▶ **Objective**
Reproduce the listing exactly, with no pictures in your copy.
-- begin Data excerpt --
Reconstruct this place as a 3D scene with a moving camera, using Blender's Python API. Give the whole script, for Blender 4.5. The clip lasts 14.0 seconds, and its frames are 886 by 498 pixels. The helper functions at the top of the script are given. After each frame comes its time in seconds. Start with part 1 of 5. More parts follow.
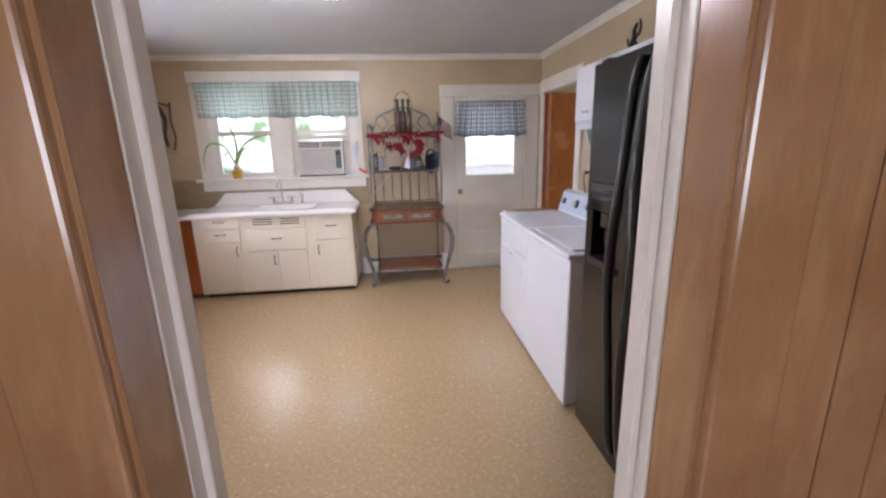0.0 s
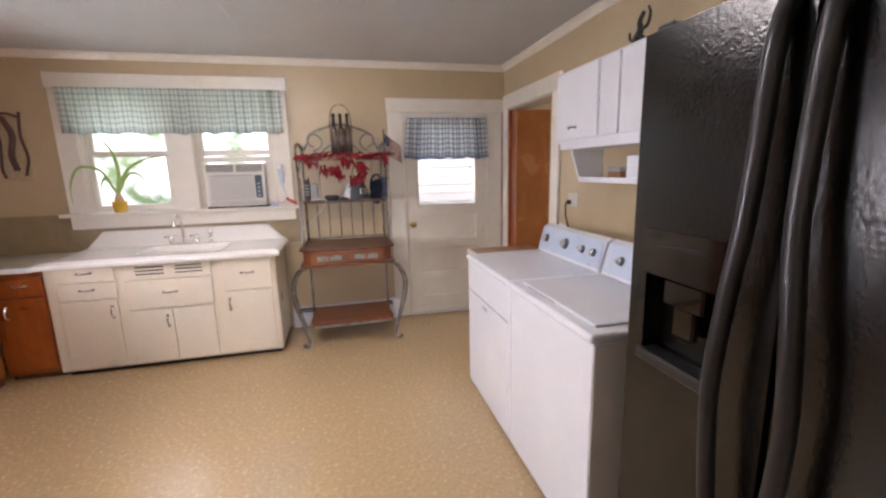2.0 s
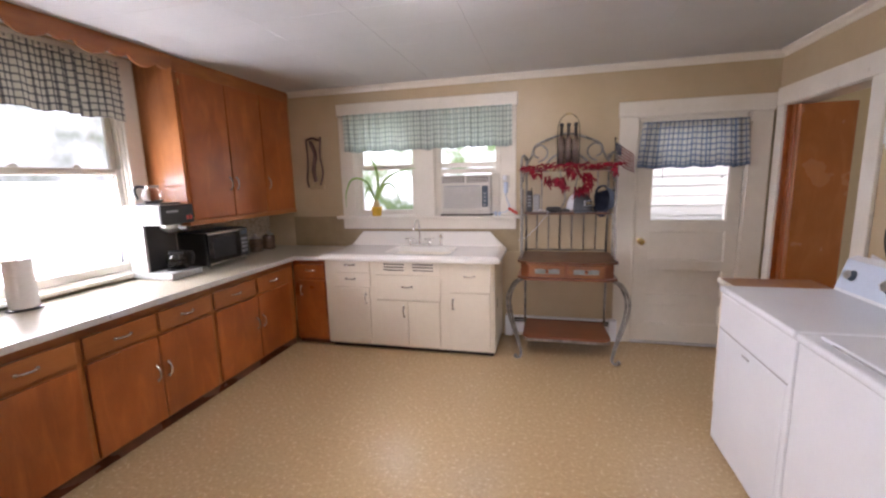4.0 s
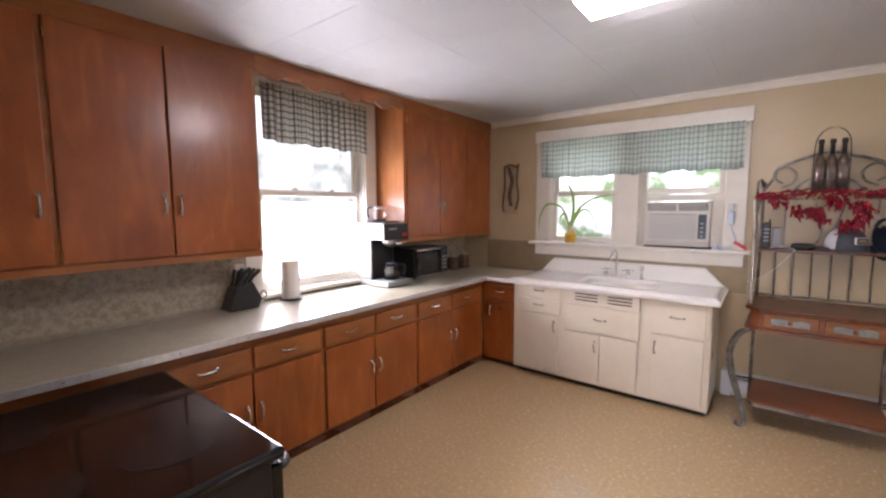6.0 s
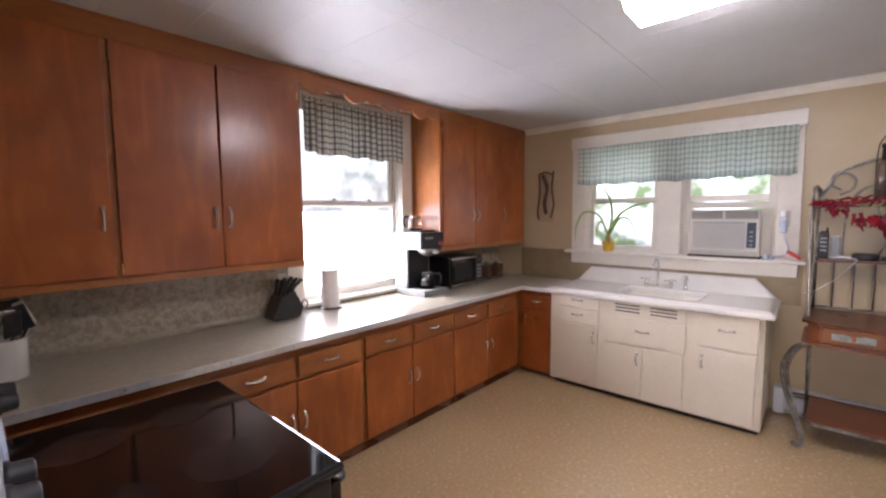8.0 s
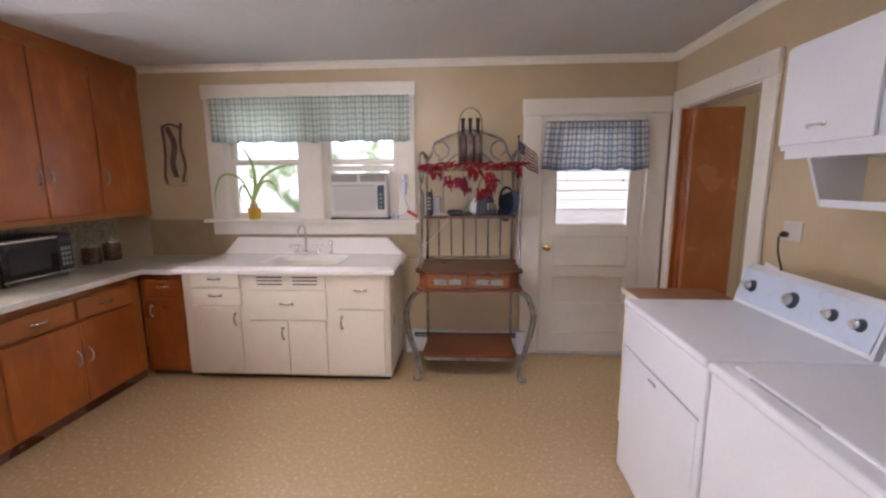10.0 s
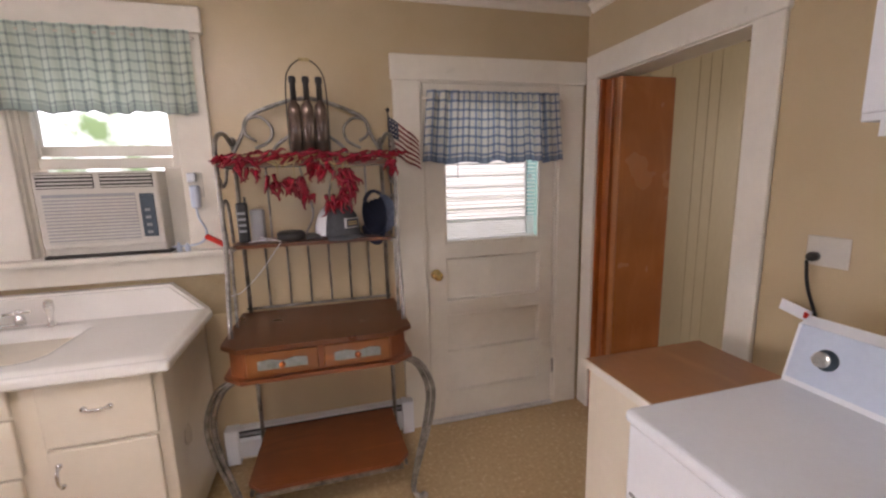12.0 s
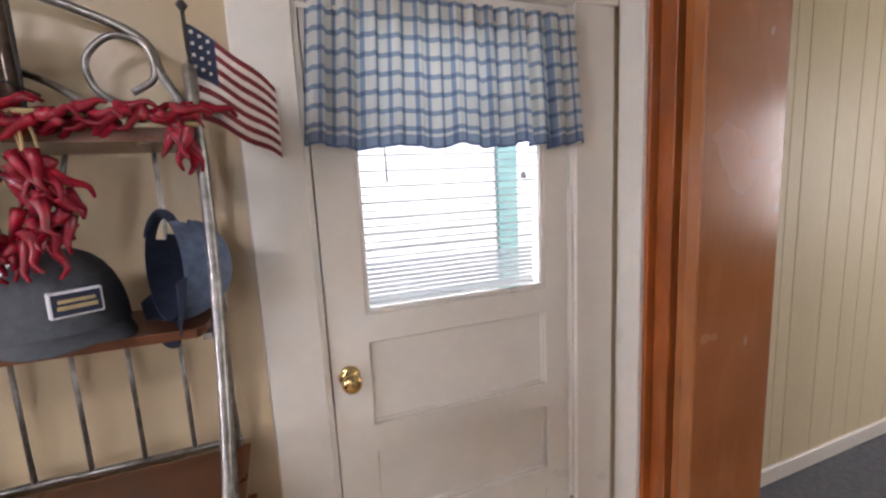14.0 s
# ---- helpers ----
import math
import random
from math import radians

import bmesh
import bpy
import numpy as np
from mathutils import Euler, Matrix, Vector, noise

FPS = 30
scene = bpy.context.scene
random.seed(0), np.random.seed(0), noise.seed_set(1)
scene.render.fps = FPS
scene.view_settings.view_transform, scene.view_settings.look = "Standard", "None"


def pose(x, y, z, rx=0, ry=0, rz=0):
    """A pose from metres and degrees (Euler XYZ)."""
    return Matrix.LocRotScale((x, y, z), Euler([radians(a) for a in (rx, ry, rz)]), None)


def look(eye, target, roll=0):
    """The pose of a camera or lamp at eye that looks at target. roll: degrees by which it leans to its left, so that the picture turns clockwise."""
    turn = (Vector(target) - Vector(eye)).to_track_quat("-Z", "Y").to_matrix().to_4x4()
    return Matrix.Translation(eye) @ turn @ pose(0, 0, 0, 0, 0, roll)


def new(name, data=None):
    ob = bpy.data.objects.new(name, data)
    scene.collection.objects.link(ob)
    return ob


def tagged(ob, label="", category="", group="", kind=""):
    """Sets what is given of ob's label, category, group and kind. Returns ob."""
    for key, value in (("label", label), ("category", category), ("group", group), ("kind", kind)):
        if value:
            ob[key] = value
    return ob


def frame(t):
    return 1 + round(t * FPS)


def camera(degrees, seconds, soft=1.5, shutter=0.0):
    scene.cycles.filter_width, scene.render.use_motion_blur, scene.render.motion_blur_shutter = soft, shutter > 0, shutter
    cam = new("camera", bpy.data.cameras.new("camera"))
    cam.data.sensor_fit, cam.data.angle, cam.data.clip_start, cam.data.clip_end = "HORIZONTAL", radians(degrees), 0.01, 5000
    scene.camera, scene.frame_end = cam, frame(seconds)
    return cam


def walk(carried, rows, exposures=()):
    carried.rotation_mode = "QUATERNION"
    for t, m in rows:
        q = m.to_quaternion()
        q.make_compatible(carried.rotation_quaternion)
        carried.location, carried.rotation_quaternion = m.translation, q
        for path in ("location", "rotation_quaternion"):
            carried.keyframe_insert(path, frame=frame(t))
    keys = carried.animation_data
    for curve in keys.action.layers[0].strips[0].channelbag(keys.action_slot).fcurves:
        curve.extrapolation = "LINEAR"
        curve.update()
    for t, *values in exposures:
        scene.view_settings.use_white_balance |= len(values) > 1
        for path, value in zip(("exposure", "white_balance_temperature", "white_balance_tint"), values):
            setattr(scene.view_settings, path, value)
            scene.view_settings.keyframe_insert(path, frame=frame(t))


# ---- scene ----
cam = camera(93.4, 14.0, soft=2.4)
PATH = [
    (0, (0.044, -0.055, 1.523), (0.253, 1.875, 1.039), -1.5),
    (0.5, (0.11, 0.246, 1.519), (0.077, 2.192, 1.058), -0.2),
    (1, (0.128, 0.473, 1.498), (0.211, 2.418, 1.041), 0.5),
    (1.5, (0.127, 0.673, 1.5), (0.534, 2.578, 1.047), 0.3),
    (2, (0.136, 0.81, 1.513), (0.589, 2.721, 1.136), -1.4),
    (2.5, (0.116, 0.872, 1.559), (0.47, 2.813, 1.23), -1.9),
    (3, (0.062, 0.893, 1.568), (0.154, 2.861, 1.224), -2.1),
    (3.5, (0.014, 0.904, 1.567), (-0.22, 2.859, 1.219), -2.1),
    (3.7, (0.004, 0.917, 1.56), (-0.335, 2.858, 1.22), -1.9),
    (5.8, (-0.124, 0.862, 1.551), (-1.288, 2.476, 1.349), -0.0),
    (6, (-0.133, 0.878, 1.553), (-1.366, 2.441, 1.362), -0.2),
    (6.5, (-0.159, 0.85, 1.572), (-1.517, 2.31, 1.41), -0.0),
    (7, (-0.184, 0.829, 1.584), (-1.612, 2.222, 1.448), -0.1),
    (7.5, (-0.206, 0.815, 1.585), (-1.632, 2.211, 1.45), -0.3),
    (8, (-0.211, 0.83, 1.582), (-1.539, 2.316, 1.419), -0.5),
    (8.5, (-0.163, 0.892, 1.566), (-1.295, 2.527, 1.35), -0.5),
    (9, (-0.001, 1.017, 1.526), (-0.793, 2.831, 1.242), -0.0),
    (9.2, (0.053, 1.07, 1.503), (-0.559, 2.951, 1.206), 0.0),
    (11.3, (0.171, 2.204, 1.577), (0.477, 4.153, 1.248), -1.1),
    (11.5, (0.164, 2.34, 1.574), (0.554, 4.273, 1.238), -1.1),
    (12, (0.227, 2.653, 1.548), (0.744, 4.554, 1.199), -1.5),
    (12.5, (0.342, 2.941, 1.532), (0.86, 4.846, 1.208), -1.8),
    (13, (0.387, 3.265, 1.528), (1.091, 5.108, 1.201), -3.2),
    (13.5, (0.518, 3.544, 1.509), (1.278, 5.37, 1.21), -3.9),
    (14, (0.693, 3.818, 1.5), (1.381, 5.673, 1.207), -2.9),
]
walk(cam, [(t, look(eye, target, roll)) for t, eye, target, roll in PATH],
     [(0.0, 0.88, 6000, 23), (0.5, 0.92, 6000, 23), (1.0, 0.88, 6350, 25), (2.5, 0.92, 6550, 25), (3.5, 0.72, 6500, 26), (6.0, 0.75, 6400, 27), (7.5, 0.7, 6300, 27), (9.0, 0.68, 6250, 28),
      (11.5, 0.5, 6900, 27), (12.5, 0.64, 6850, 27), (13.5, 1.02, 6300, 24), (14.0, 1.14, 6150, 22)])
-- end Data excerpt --
▶ **Output of the task**
Reconstruct this place as a 3D scene with a moving camera, using Blender's Python API. Give the whole script, for Blender 4.5. The clip lasts 14.0 seconds, and its frames are 886 by 498 pixels. The helper functions at the top of the script are given. After each frame comes its time in seconds. Start with part 1 of 5. More parts follow.
0.0 s
2.0 s
4.0 s
6.0 s
8.0 s
10.0 s
12.0 s
14.0 s
# ---- helpers ----
import math
import random
from math import radians

import bmesh
import bpy
import numpy as np
from mathutils import Euler, Matrix, Vector, noise

FPS = 30
scene = bpy.context.scene
random.seed(0), np.random.seed(0), noise.seed_set(1)
scene.render.fps = FPS
scene.view_settings.view_transform, scene.view_settings.look = "Standard", "None"


def pose(x, y, z, rx=0, ry=0, rz=0):
    """A pose from metres and degrees (Euler XYZ)."""
    return Matrix.LocRotScale((x, y, z), Euler([radians(a) for a in (rx, ry, rz)]), None)


def look(eye, target, roll=0):
    """The pose of a camera or lamp at eye that looks at target. roll: degrees by which it leans to its left, so that the picture turns clockwise."""
    turn = (Vector(target) - Vector(eye)).to_track_quat("-Z", "Y").to_matrix().to_4x4()
    return Matrix.Translation(eye) @ turn @ pose(0, 0, 0, 0, 0, roll)


def new(name, data=None):
    ob = bpy.data.objects.new(name, data)
    scene.collection.objects.link(ob)
    return ob


def tagged(ob, label="", category="", group="", kind=""):
    """Sets what is given of ob's label, category, group and kind. Returns ob."""
    for key, value in (("label", label), ("category", category), ("group", group), ("kind", kind)):
        if value:
            ob[key] = value
    return ob


def frame(t):
    return 1 + round(t * FPS)


def camera(degrees, seconds, soft=1.5, shutter=0.0):
    scene.cycles.filter_width, scene.render.use_motion_blur, scene.render.motion_blur_shutter = soft, shutter > 0, shutter
    cam = new("camera", bpy.data.cameras.new("camera"))
    cam.data.sensor_fit, cam.data.angle, cam.data.clip_start, cam.data.clip_end = "HORIZONTAL", radians(degrees), 0.01, 5000
    scene.camera, scene.frame_end = cam, frame(seconds)
    return cam


def walk(carried, rows, exposures=()):
    carried.rotation_mode = "QUATERNION"
    for t, m in rows:
        q = m.to_quaternion()
        q.make_compatible(carried.rotation_quaternion)
        carried.location, carried.rotation_quaternion = m.translation, q
        for path in ("location", "rotation_quaternion"):
            carried.keyframe_insert(path, frame=frame(t))
    keys = carried.animation_data
    for curve in keys.action.layers[0].strips[0].channelbag(keys.action_slot).fcurves:
        curve.extrapolation = "LINEAR"
        curve.update()
    for t, *values in exposures:
        scene.view_settings.use_white_balance |= len(values) > 1
        for path, value in zip(("exposure", "white_balance_temperature", "white_balance_tint"), values):
            setattr(scene.view_settings, path, value)
            scene.view_settings.keyframe_insert(path, frame=frame(t))


# ---- scene ----
cam = camera(93.4, 14.0, soft=2.4)
PATH = [
    (0, (0.044, -0.055, 1.523), (0.253, 1.875, 1.039), -1.5),
    (0.5, (0.11, 0.246, 1.519), (0.077, 2.192, 1.058), -0.2),
    (1, (0.128, 0.473, 1.498), (0.211, 2.418, 1.041), 0.5),
    (1.5, (0.127, 0.673, 1.5), (0.534, 2.578, 1.047), 0.3),
    (2, (0.136, 0.81, 1.513), (0.589, 2.721, 1.136), -1.4),
    (2.5, (0.116, 0.872, 1.559), (0.47, 2.813, 1.23), -1.9),
    (3, (0.062, 0.893, 1.568), (0.154, 2.861, 1.224), -2.1),
    (3.5, (0.014, 0.904, 1.567), (-0.22, 2.859, 1.219), -2.1),
    (3.7, (0.004, 0.917, 1.56), (-0.335, 2.858, 1.22), -1.9),
    (5.8, (-0.124, 0.862, 1.551), (-1.288, 2.476, 1.349), -0.0),
    (6, (-0.133, 0.878, 1.553), (-1.366, 2.441, 1.362), -0.2),
    (6.5, (-0.159, 0.85, 1.572), (-1.517, 2.31, 1.41), -0.0),
    (7, (-0.184, 0.829, 1.584), (-1.612, 2.222, 1.448), -0.1),
    (7.5, (-0.206, 0.815, 1.585), (-1.632, 2.211, 1.45), -0.3),
    (8, (-0.211, 0.83, 1.582), (-1.539, 2.316, 1.419), -0.5),
    (8.5, (-0.163, 0.892, 1.566), (-1.295, 2.527, 1.35), -0.5),
    (9, (-0.001, 1.017, 1.526), (-0.793, 2.831, 1.242), -0.0),
    (9.2, (0.053, 1.07, 1.503), (-0.559, 2.951, 1.206), 0.0),
    (11.3, (0.171, 2.204, 1.577), (0.477, 4.153, 1.248), -1.1),
    (11.5, (0.164, 2.34, 1.574), (0.554, 4.273, 1.238), -1.1),
    (12, (0.227, 2.653, 1.548), (0.744, 4.554, 1.199), -1.5),
    (12.5, (0.342, 2.941, 1.532), (0.86, 4.846, 1.208), -1.8),
    (13, (0.387, 3.265, 1.528), (1.091, 5.108, 1.201), -3.2),
    (13.5, (0.518, 3.544, 1.509), (1.278, 5.37, 1.21), -3.9),
    (14, (0.693, 3.818, 1.5), (1.381, 5.673, 1.207), -2.9),
]
walk(cam, [(t, look(eye, target, roll)) for t, eye, target, roll in PATH],
     [(0.0, 0.88, 6000, 23), (0.5, 0.92, 6000, 23), (1.0, 0.88, 6350, 25), (2.5, 0.92, 6550, 25), (3.5, 0.72, 6500, 26), (6.0, 0.75, 6400, 27), (7.5, 0.7, 6300, 27), (9.0, 0.68, 6250, 28),
      (11.5, 0.5, 6900, 27), (12.5, 0.64, 6850, 27), (13.5, 1.02, 6300, 24), (14.0, 1.14, 6150, 22)])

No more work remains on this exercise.